Sollte Trump mit Blick auf Afghanistan eine einsame Entscheidung treffen – kaum auszumalen, was das für die Nato bedeuten würde. Ob dieses Szenario wahrscheinlich ist? Das hilflose Schmunzeln der Ministerin deutet zumindest darauf hin, dass man nicht so tun sollte, als wenn es vollkommen unwahrscheinlich wäre.

Die Taliban stünden jedenfalls bereit, das Vakuum zu füllen – davon kann man ausgehen.

Amerikaner verhandeln über Waffenstillstand

Überhaupt, die Taliban. Die Situation ist paradox. Der ganze Sinn dieses Einsatzes, der Grund, wieso die Nato nach Afghanistan einmarschiert ist, waren die Taliban. Sie sollten schnell besiegt werden, und dann sollten Demokratie und Wohlstand über das Land kommen, Frauenrechte und Freiheit. Nach langen Jahren des schweren Kampfes herrscht nun ein militärisches Patt, weder die eine, noch die andere Seite macht nennenswerte Fortschritte. Von den ursprünglichen Zielen ist man weit abgerückt. Stattdessen sitzen die Amerikaner mit den Taliban nun an einem Tisch und verhandeln über die Bedingungen eines Waffenstillstands – ohne die afghanische Regierung, die erst in einem zweiten Schritt eingebunden werden soll.

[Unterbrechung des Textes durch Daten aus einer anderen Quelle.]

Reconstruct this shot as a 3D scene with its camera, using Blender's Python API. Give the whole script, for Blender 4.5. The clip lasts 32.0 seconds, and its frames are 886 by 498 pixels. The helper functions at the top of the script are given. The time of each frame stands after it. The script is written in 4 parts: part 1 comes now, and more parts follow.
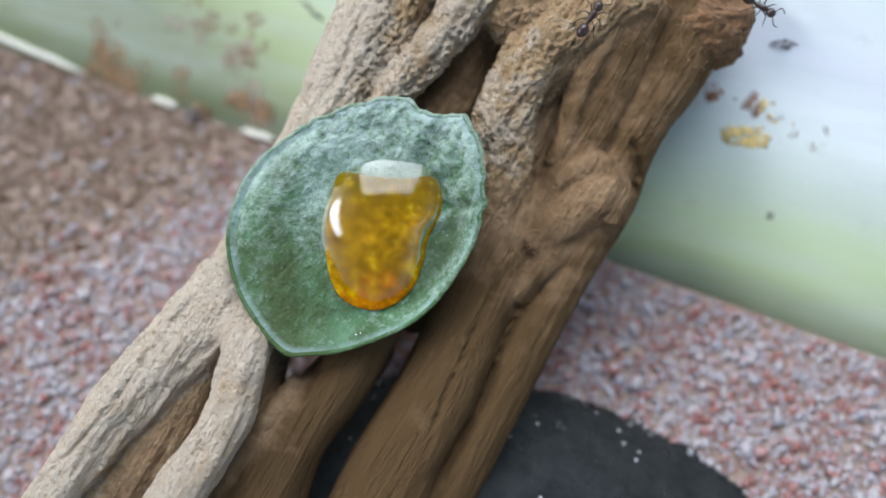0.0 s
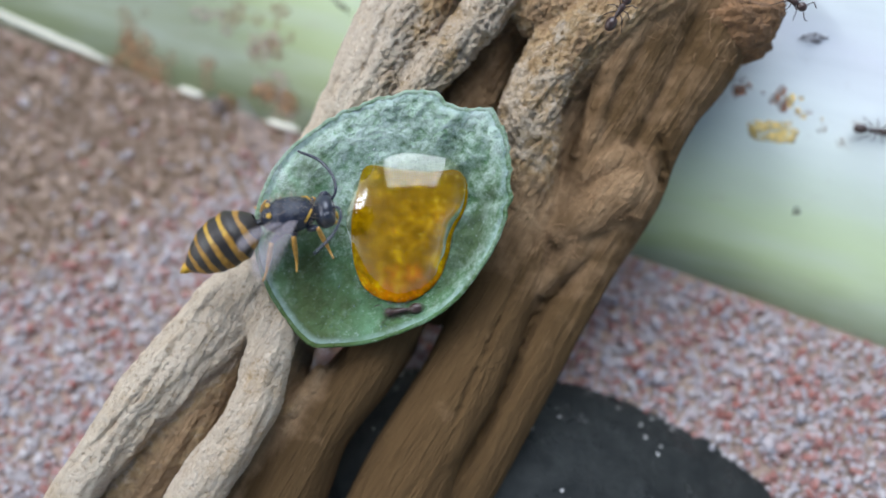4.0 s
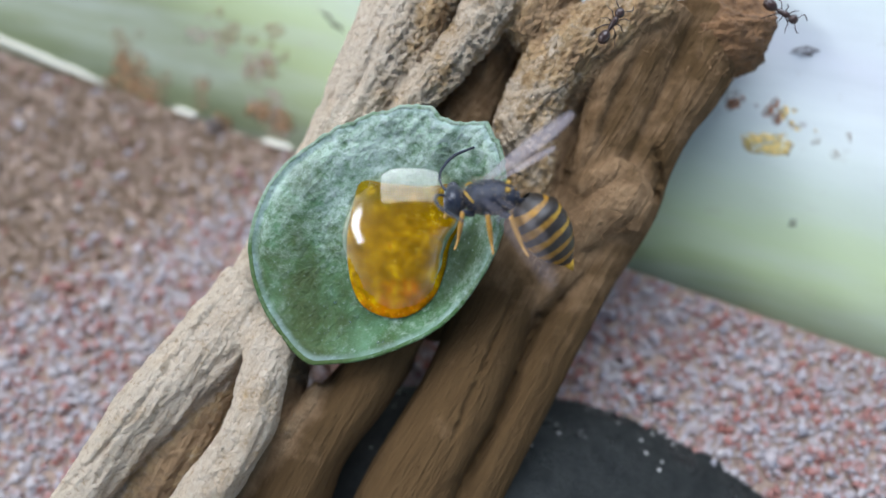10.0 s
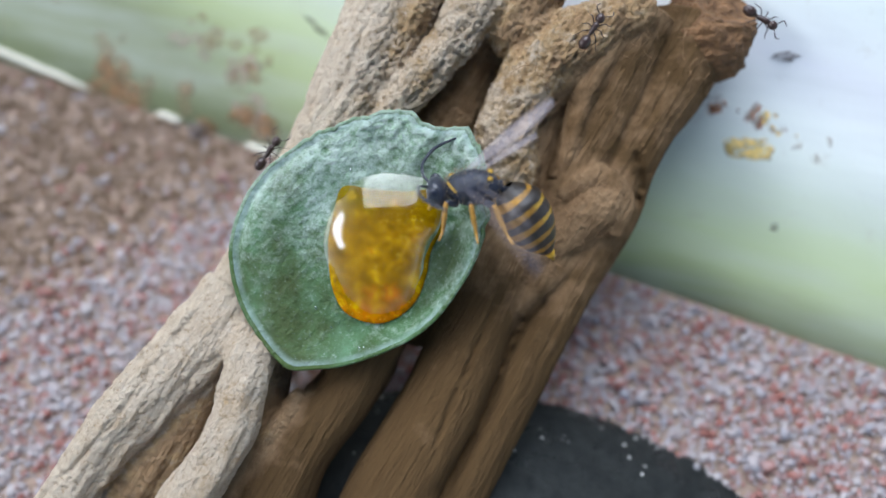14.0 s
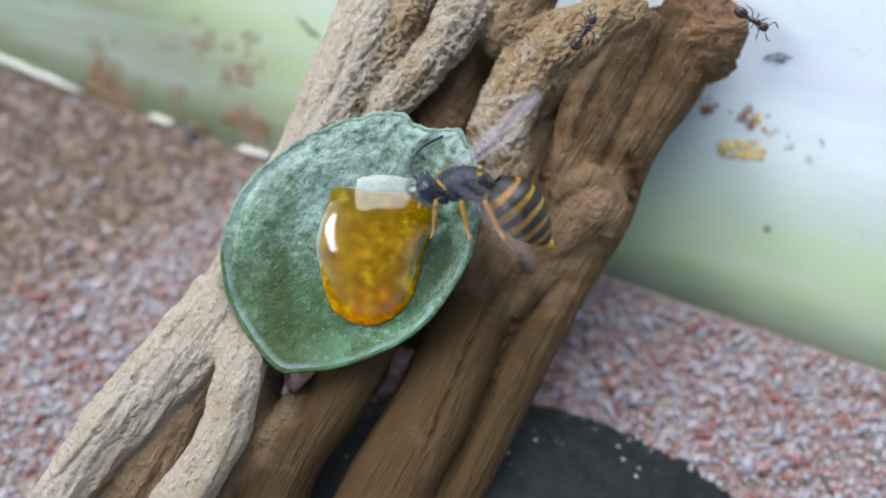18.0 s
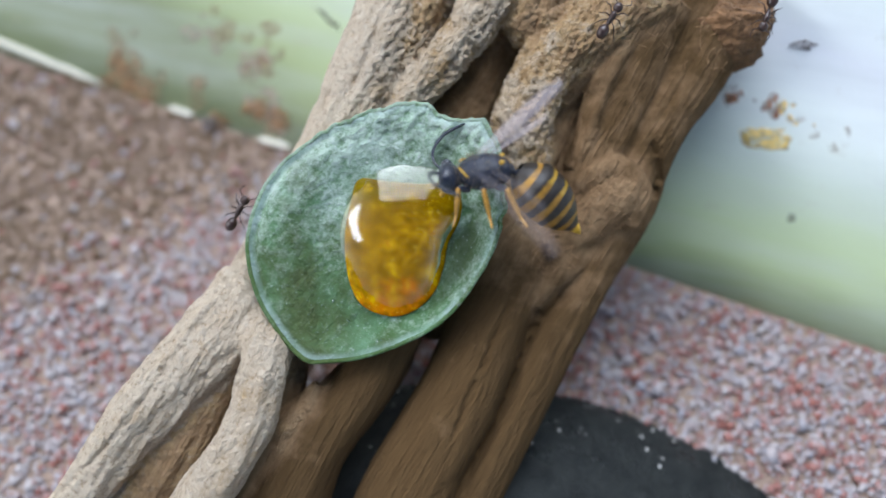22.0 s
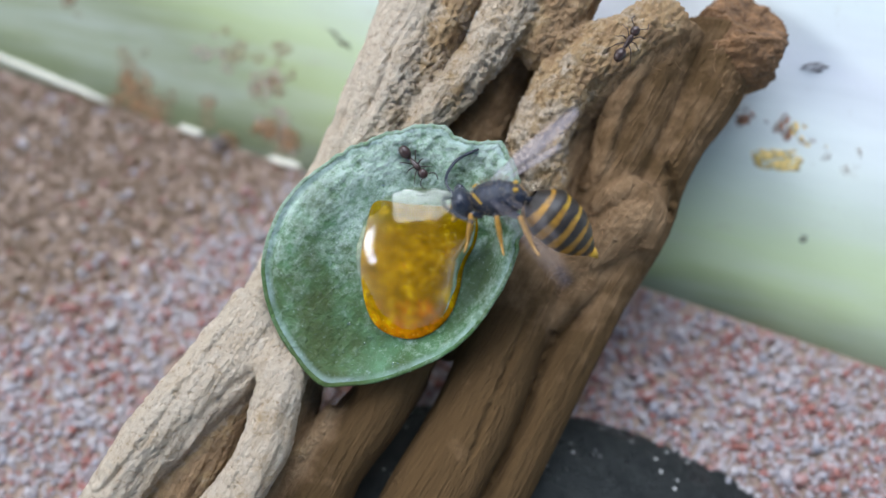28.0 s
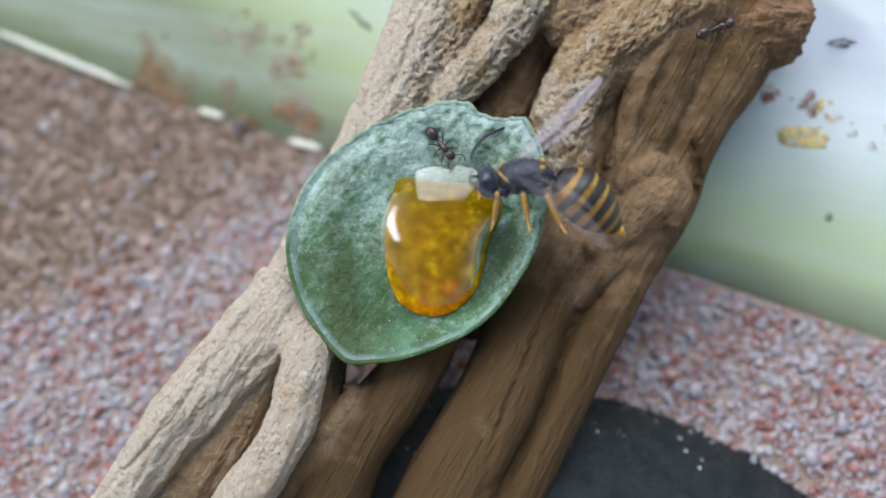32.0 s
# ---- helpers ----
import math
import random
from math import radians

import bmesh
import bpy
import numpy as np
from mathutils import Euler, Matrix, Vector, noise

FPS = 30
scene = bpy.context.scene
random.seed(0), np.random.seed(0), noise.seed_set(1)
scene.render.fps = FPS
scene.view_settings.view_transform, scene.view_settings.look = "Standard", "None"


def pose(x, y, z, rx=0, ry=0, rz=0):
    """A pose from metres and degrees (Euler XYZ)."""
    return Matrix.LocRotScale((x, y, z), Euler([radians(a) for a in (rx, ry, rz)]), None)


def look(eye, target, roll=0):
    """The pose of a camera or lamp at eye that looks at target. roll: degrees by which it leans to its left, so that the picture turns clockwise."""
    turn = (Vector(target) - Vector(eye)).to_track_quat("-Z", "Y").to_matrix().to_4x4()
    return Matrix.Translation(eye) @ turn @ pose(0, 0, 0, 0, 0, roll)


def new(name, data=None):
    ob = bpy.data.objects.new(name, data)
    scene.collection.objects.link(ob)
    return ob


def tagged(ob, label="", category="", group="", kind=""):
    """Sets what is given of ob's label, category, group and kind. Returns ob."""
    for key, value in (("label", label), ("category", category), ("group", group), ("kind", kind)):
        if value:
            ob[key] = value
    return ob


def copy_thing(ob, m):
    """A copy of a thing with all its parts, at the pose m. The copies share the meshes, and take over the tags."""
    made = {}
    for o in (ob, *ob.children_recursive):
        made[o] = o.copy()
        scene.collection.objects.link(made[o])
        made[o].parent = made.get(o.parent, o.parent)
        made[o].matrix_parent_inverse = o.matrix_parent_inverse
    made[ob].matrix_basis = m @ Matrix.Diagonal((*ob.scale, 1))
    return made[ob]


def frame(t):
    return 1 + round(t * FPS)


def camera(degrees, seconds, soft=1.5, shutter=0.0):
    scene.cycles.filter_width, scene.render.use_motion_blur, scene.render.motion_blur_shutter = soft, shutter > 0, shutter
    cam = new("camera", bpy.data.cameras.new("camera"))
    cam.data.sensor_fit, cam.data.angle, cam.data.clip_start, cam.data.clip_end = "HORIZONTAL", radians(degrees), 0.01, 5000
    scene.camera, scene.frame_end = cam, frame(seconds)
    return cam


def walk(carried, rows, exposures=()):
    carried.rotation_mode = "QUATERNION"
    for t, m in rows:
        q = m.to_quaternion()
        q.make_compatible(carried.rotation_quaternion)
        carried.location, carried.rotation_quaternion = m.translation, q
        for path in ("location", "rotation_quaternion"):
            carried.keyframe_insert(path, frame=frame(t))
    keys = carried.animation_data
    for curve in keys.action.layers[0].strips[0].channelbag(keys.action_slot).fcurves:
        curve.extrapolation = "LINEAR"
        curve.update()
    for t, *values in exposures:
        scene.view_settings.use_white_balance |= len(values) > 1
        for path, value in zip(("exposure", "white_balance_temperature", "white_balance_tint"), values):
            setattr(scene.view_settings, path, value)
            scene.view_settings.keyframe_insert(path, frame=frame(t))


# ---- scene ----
cam = camera(60, 32.0, soft=1.6, shutter=0.5)
cam.data.dof.use_dof = True
cam.data.dof.focus_distance = 0.0685
cam.data.dof.aperture_fstop = 9.8
PATH = [
    (0.0, pose(-0.00051, 0.00001, 0.08611, 18.82, 0.42, 0.57)), (0.5, pose(-0.00084, -0.00045, 0.08594, 18.90, 0.55, 0.59)),
    (1.0, pose(-0.00101, -0.00060, 0.08604, 18.65, 1.02, 0.85)), (1.5, pose(-0.00140, -0.00048, 0.08599, 19.40, 1.13, 0.99)),
    (2.0, pose(-0.00164, 0.00055, 0.08633, 19.65, 0.87, 1.12)), (2.5, pose(-0.00149, 0.00012, 0.08624, 19.59, 0.84, 1.06)),
    (3.0, pose(-0.00123, -0.00035, 0.08603, 19.31, 0.80, 0.89)), (3.5, pose(-0.00172, -0.00038, 0.08607, 19.36, 1.01, 1.12)),
    (4.0, pose(-0.00128, 0.00037, 0.08654, 17.94, 1.43, 1.48)), (4.5, pose(-0.00110, -0.00055, 0.08608, 18.61, 1.23, 1.20)),
    (6.5, pose(-0.00189, -0.00109, 0.08564, 18.42, 1.47, 0.75)), (7.0, pose(-0.00183, -0.00078, 0.08582, 18.05, 1.11, 0.86)),
    (7.5, pose(-0.00160, -0.00052, 0.08590, 18.77, 1.12, 0.78)), (8.0, pose(-0.00222, 0.00045, 0.08617, 19.92, 1.10, 0.91)),
    (8.5, pose(-0.00148, 0.00052, 0.08615, 20.24, 1.01, 0.95)), (9.0, pose(-0.00177, 0.00038, 0.08597, 19.62, 1.25, 0.91)),
    (9.5, pose(-0.00103, -0.00012, 0.08583, 20.16, 1.37, 0.80)), (10.0, pose(-0.00134, -0.00029, 0.08593, 19.68, 1.34, 0.76)),
    (10.5, pose(-0.00122, 0.00047, 0.08616, 19.24, 1.05, 0.99)), (11.0, pose(-0.00141, 0.00000, 0.08605, 19.36, 1.07, 0.87)),
    (11.5, pose(-0.00135, -0.00000, 0.08595, 19.48, 1.07, 0.69)), (12.0, pose(-0.00095, 0.00017, 0.08610, 19.60, 0.92, 0.73)),
    (12.5, pose(-0.00045, -0.00038, 0.08582, 19.97, 0.99, 0.56)), (13.0, pose(-0.00011, -0.00039, 0.08579, 19.75, 0.78, 0.39)),
    (13.5, pose(-0.00011, -0.00039, 0.08585, 20.01, 0.83, 0.21)), (14.0, pose(-0.00035, -0.00014, 0.08591, 19.95, 0.83, 0.48)),
    (14.5, pose(-0.00052, 0.00058, 0.08615, 19.74, 0.48, 0.58)), (16.5, pose(0.00034, -0.00055, 0.08568, 20.06, 0.55, -0.07)),
    (17.0, pose(0.00036, -0.00020, 0.08578, 20.35, 0.25, -0.17)), (17.5, pose(-0.00053, -0.00008, 0.08577, 20.41, 0.68, 0.00)),
    (18.0, pose(-0.00001, -0.00032, 0.08569, 20.27, 0.62, 0.22)), (18.5, pose(-0.00061, 0.00009, 0.08575, 19.95, 0.85, 0.51)),
    (19.0, pose(-0.00043, 0.00009, 0.08598, 19.98, 0.51, 0.39)), (19.5, pose(-0.00002, -0.00001, 0.08605, 19.99, 0.20, 0.23)),
    (20.0, pose(0.00000, -0.00000, 0.08600, 20.00, -0.00, -0.00)), (20.5, pose(-0.00017, 0.00003, 0.08596, 19.99, 0.35, 0.04)),
    (21.0, pose(-0.00084, -0.00003, 0.08580, 20.02, 0.73, 0.24)), (21.5, pose(-0.00072, -0.00035, 0.08562, 19.99, 0.86, 0.05)),
    (22.0, pose(-0.00142, -0.00022, 0.08558, 19.53, 1.32, 0.28)), (22.5, pose(-0.00260, -0.00014, 0.08563, 20.06, 1.43, 0.61)),
    (23.0, pose(-0.00255, 0.00011, 0.08588, 20.38, 1.03, 0.48)), (23.5, pose(-0.00227, 0.00051, 0.08586, 20.59, 0.61, 0.34)),
    (24.0, pose(-0.00194, 0.00062, 0.08595, 20.55, 0.38, 0.08)), (24.5, pose(-0.00268, 0.00057, 0.08597, 20.88, 0.64, 0.12)),
    (25.0, pose(-0.00214, 0.00055, 0.08596, 20.87, 0.53, 0.16)), (25.5, pose(-0.00254, 0.00044, 0.08583, 20.83, 0.57, 0.11)),
    (27.5, pose(-0.00328, 0.00084, 0.08581, 20.44, 0.77, 0.30)), (28.0, pose(-0.00335, 0.00061, 0.08580, 20.49, 0.96, 0.16)),
    (28.5, pose(-0.00323, 0.00065, 0.08590, 20.68, 0.93, 0.13)), (29.0, pose(-0.00344, 0.00087, 0.08589, 20.85, 1.13, 0.35)),
    (29.5, pose(-0.00393, 0.00102, 0.08586, 20.74, 1.32, 0.34)), (30.0, pose(-0.00387, 0.00065, 0.08581, 20.90, 1.28, 0.30)),
    (30.5, pose(-0.00416, 0.00071, 0.08586, 20.68, 1.73, 0.51)), (31.0, pose(-0.00402, 0.00066, 0.08581, 20.27, 1.44, 0.49)),
    (31.5, pose(-0.00501, 0.00046, 0.08556, 19.66, 2.32, 0.68)), (32.0, pose(-0.00444, -0.00063, 0.08518, 19.95, 1.89, 0.27)),
]
walk(cam, PATH, exposures=[(0.0, -0.66), (32.0, -0.66)])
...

Spricht man über die Friedensverhandlungen mit den paar Afghanen, die man im "Camp Marmal" findet, äußern die sich mäßig begeistert. Zwar mache die Aussicht auf einen Frieden grundsätzlich Hoffnung. Aber wie, bitteschön, soll dieser Frieden zustande kommen, wenn die afghanische Regierung gar nicht am Verhandlungstisch sitzt?

Inzwischen gilt als einigermaßen sicher, dass die USA in jedem Fall ihre Truppenstärke reduzieren werden – wie schnell und wie stark wird man sehen müssen. Die Verteidigungsministerin hat auf dieser Reise immer wieder betont, dass für sie die Sicherheit der eigenen Soldaten allerhöchste Priorität hat. Sollte diese Sicherheit irgendwann nicht mehr gewährleistet sein, weil die Bundeswehr sich nicht mehr hinter dem breiten Rücken der Amerikaner verstecken kann, wird dieser Einsatz für die Deutschen also ein Ende haben.

Bundeswehr etwas optimistischer

Die Bundeswehrsoldaten machen derweil einfach stoisch weiter. Noch 2017 äußerten sich mehrere Soldaten gegenüber dem stern regelrecht verzweifelt, "wir gehen hier jeden Tag einen Schritt vor und drei zurück", sagte einer. Jetzt, zwei Jahre später, klingen die Soldaten tatsächlich optimistischer. Fast alle sagen, die Afghanen machten große Fortschritte, vor allem deswegen, weil die Riege der alten Offiziere Stück für Stück aus dem Dienst gedrängt wird und an ihre Stelle junge Soldaten treten, die von der Demokratie geprägt und von der Nato ausgebildet sind.

Beides stimmt ein bisschen, man kann mit Blick auf Afghanistan verzweifeln, man kann aber auch Hoffnung hegen. Die afghanische Armee macht Fortschritte, aber sehr, sehr langsam. Die Frage ist, wann sie schlagkräftig genug ist, ihre mithilfe der internationalen Partner mühsam errungenen Fortschritte selbst zu verteidigen. Und ob die Nato bis dahin an ihrer Seite steht.